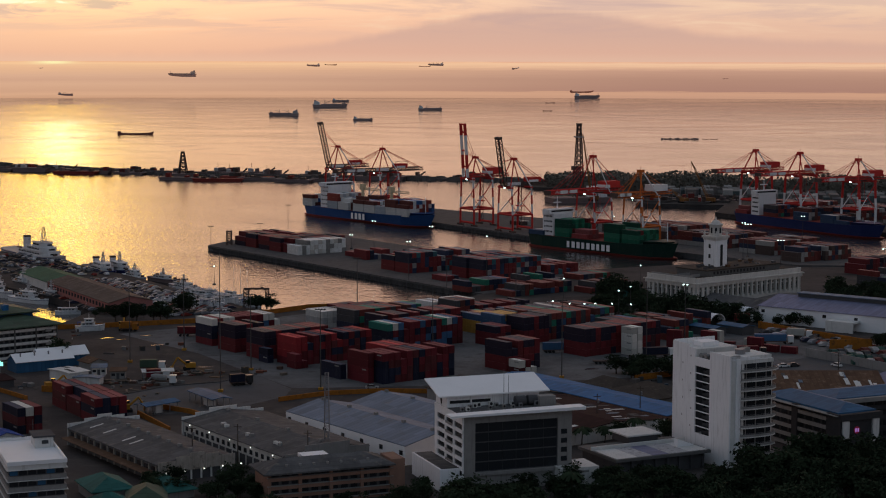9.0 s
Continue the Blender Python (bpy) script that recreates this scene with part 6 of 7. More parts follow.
grove(111, 120, 533, 543, 3, 5, 7, 1.1)
grove(99, 105, 530, 538, 2, 5, 7, 1.0)
grove(171, 184, 573, 582, 4, 6, 8, 1.2)
grove(207, 223, 615, 630, 4, 6, 8, 1.2)
grove(-20, 12, 456, 478, 30, 3.6, 5.2, 1.45)


def palm(x, y, h):
    t = thing("palm", "palm tree with arching fronds", "palm", pose(x, y, G), "trees")
    part("trunk", B().tube((0, 0, 0), (0.3, 0.1, h), 0.22, 0.14, n=7), BARK, t)
    r2 = random.Random(int(x * 7))
    for k in range(13):
        a = k * 0.483 + r2.uniform(-0.15, 0.15)
        e = r2.uniform(0.2, 1.0)
        pts = [Vector((0.3 + math.cos(a) * q * 3.2, 0.1 + math.sin(a) * q * 3.2, h + e * 1.6 * q - 2.2 * q * q)) for q in (0, 0.25, 0.5, 0.75, 1.0)]
        side = Vector((-math.sin(a), math.cos(a), 0))
        b = B()
        for p, q in zip(pts, pts[1:]):
            for s in (-1, 1):
                b.add([p, q, q + side * s * 0.55 - Vector((0, 0, 0.3)), p + side * s * 0.6 - Vector((0, 0, 0.3))], [(0, 1, 2, 3)])
        part("frond", b, LEAVES, t)


for x, y, h in ((91.3, 526.6, 6), (98, 530.5, 5.5), (106.7, 538.1, 6.5), (88, 460, 8), (140, 797.5, 9), (162.1, 567, 6)):
    palm(x, y, h)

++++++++

▸ **Short problem**
Quote all the lines above exactly as given. Do not include the pictures.

▸ **Finished exercise**
9.0 s
Continue the Blender Python (bpy) script that recreates this scene with part 6 of 7. More parts follow.
grove(111, 120, 533, 543, 3, 5, 7, 1.1)
grove(99, 105, 530, 538, 2, 5, 7, 1.0)
grove(171, 184, 573, 582, 4, 6, 8, 1.2)
grove(207, 223, 615, 630, 4, 6, 8, 1.2)
grove(-20, 12, 456, 478, 30, 3.6, 5.2, 1.45)


def palm(x, y, h):
    t = thing("palm", "palm tree with arching fronds", "palm", pose(x, y, G), "trees")
    part("trunk", B().tube((0, 0, 0), (0.3, 0.1, h), 0.22, 0.14, n=7), BARK, t)
    r2 = random.Random(int(x * 7))
    for k in range(13):
        a = k * 0.483 + r2.uniform(-0.15, 0.15)
        e = r2.uniform(0.2, 1.0)
        pts = [Vector((0.3 + math.cos(a) * q * 3.2, 0.1 + math.sin(a) * q * 3.2, h + e * 1.6 * q - 2.2 * q * q)) for q in (0, 0.25, 0.5, 0.75, 1.0)]
        side = Vector((-math.sin(a), math.cos(a), 0))
        b = B()
        for p, q in zip(pts, pts[1:]):
            for s in (-1, 1):
                b.add([p, q, q + side * s * 0.55 - Vector((0, 0, 0.3)), p + side * s * 0.6 - Vector((0, 0, 0.3))], [(0, 1, 2, 3)])
        part("frond", b, LEAVES, t)


for x, y, h in ((91.3, 526.6, 6), (98, 530.5, 5.5), (106.7, 538.1, 6.5), (88, 460, 8), (140, 797.5, 9), (162.1, 567, 6)):
    palm(x, y, h)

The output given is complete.